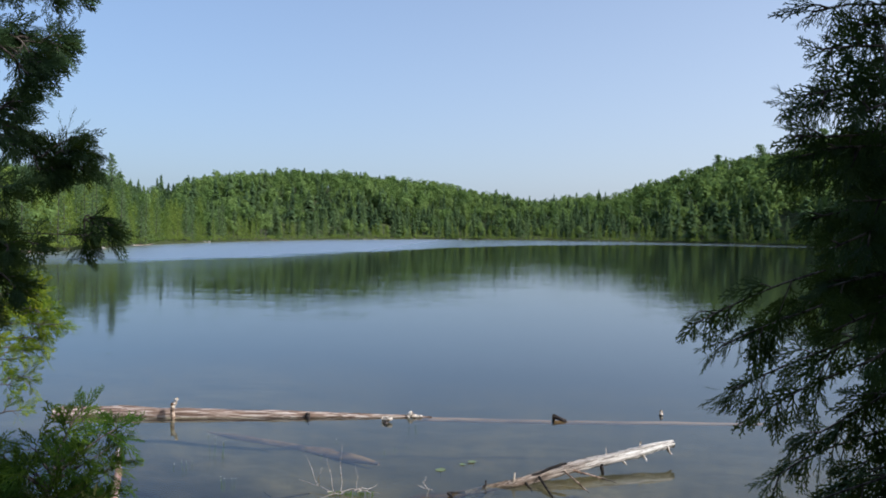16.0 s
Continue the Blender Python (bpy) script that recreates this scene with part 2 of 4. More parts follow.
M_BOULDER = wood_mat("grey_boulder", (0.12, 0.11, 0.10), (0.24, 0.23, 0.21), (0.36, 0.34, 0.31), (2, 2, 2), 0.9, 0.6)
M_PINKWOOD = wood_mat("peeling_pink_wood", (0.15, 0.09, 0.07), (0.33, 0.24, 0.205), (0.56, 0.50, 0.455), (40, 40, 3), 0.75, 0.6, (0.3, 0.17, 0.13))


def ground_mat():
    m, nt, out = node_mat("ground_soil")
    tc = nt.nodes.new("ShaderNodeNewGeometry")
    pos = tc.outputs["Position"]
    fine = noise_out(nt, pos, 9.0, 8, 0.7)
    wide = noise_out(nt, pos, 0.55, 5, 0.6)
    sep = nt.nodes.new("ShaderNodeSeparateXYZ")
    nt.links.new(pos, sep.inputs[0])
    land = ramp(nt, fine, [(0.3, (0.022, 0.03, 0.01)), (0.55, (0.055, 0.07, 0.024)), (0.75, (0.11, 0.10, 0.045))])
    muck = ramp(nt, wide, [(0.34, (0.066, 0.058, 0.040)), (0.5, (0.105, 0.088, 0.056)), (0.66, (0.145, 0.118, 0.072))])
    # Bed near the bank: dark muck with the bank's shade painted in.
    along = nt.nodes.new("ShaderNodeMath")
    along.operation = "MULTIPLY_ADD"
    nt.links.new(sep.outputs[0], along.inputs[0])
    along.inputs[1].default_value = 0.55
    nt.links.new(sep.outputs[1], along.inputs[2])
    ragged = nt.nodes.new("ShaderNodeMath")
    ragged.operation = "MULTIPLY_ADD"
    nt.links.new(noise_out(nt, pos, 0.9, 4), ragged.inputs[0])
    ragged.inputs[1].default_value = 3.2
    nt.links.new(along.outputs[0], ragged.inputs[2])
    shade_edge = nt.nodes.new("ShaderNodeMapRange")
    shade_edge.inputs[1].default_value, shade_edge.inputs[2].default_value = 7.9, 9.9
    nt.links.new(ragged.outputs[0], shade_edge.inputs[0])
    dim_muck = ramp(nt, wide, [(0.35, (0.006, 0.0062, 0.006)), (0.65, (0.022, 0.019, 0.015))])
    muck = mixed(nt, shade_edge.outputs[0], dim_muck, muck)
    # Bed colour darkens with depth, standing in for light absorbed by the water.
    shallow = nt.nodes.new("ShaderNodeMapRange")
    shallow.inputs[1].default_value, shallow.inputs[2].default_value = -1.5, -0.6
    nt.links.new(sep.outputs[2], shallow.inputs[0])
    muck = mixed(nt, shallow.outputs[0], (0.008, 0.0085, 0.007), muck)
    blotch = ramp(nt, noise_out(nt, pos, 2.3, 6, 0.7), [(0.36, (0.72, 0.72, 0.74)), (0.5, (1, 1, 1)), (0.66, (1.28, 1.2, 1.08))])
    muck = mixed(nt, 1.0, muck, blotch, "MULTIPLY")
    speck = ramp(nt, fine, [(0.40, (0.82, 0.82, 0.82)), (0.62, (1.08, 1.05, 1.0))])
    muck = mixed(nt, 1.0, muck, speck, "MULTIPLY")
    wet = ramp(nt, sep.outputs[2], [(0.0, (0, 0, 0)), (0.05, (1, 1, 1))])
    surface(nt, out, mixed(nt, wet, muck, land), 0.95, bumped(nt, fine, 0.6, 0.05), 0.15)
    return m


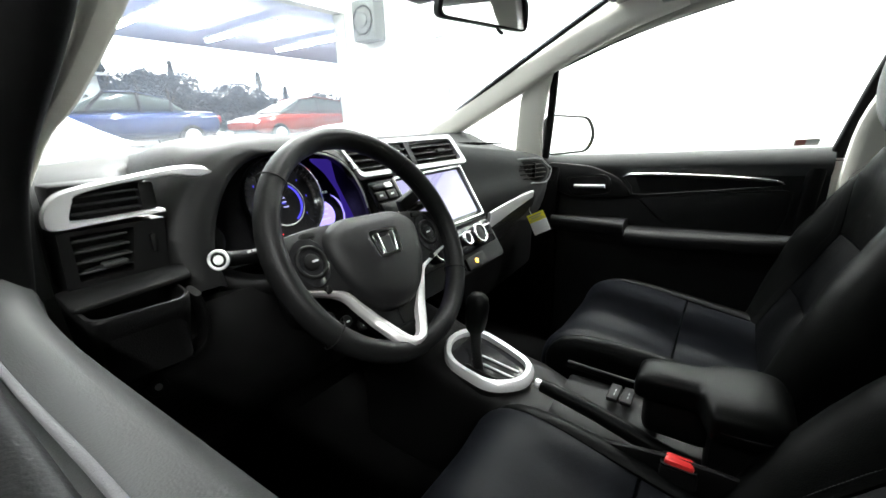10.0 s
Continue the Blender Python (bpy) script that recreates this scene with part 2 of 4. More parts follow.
+++
Directive: Each line of the data is to be duplicated exactly; pictures stay out of the copy.

Full output:
16.0 s
Continue the Blender Python (bpy) script that recreates this scene with part 2 of 4. More parts follow.
M_BOULDER = wood_mat("grey_boulder", (0.12, 0.11, 0.10), (0.24, 0.23, 0.21), (0.36, 0.34, 0.31), (2, 2, 2), 0.9, 0.6)
M_PINKWOOD = wood_mat("peeling_pink_wood", (0.15, 0.09, 0.07), (0.33, 0.24, 0.205), (0.56, 0.50, 0.455), (40, 40, 3), 0.75, 0.6, (0.3, 0.17, 0.13))


def ground_mat():
    m, nt, out = node_mat("ground_soil")
    tc = nt.nodes.new("ShaderNodeNewGeometry")
    pos = tc.outputs["Position"]
    fine = noise_out(nt, pos, 9.0, 8, 0.7)
    wide = noise_out(nt, pos, 0.55, 5, 0.6)
    sep = nt.nodes.new("ShaderNodeSeparateXYZ")
    nt.links.new(pos, sep.inputs[0])
    land = ramp(nt, fine, [(0.3, (0.022, 0.03, 0.01)), (0.55, (0.055, 0.07, 0.024)), (0.75, (0.11, 0.10, 0.045))])
    muck = ramp(nt, wide, [(0.34, (0.066, 0.058, 0.040)), (0.5, (0.105, 0.088, 0.056)), (0.66, (0.145, 0.118, 0.072))])
    # Bed near the bank: dark muck with the bank's shade painted in.
    along = nt.nodes.new("ShaderNodeMath")
    along.operation = "MULTIPLY_ADD"
    nt.links.new(sep.outputs[0], along.inputs[0])
    along.inputs[1].default_value = 0.55
    nt.links.new(sep.outputs[1], along.inputs[2])
    ragged = nt.nodes.new("ShaderNodeMath")
    ragged.operation = "MULTIPLY_ADD"
    nt.links.new(noise_out(nt, pos, 0.9, 4), ragged.inputs[0])
    ragged.inputs[1].default_value = 3.2
    nt.links.new(along.outputs[0], ragged.inputs[2])
    shade_edge = nt.nodes.new("ShaderNodeMapRange")
    shade_edge.inputs[1].default_value, shade_edge.inputs[2].default_value = 7.9, 9.9
    nt.links.new(ragged.outputs[0], shade_edge.inputs[0])
    dim_muck = ramp(nt, wide, [(0.35, (0.006, 0.0062, 0.006)), (0.65, (0.022, 0.019, 0.015))])
    muck = mixed(nt, shade_edge.outputs[0], dim_muck, muck)
    # Bed colour darkens with depth, standing in for light absorbed by the water.
    shallow = nt.nodes.new("ShaderNodeMapRange")
    shallow.inputs[1].default_value, shallow.inputs[2].default_value = -1.5, -0.6
    nt.links.new(sep.outputs[2], shallow.inputs[0])
    muck = mixed(nt, shallow.outputs[0], (0.008, 0.0085, 0.007), muck)
    blotch = ramp(nt, noise_out(nt, pos, 2.3, 6, 0.7), [(0.36, (0.72, 0.72, 0.74)), (0.5, (1, 1, 1)), (0.66, (1.28, 1.2, 1.08))])
    muck = mixed(nt, 1.0, muck, blotch, "MULTIPLY")
    speck = ramp(nt, fine, [(0.40, (0.82, 0.82, 0.82)), (0.62, (1.08, 1.05, 1.0))])
    muck = mixed(nt, 1.0, muck, speck, "MULTIPLY")
    wet = ramp(nt, sep.outputs[2], [(0.0, (0, 0, 0)), (0.05, (1, 1, 1))])
    surface(nt, out, mixed(nt, wet, muck, land), 0.95, bumped(nt, fine, 0.6, 0.05), 0.15)
    return m


10.0 s
Continue the Blender Python (bpy) script that recreates this scene with part 2 of 4. More parts follow.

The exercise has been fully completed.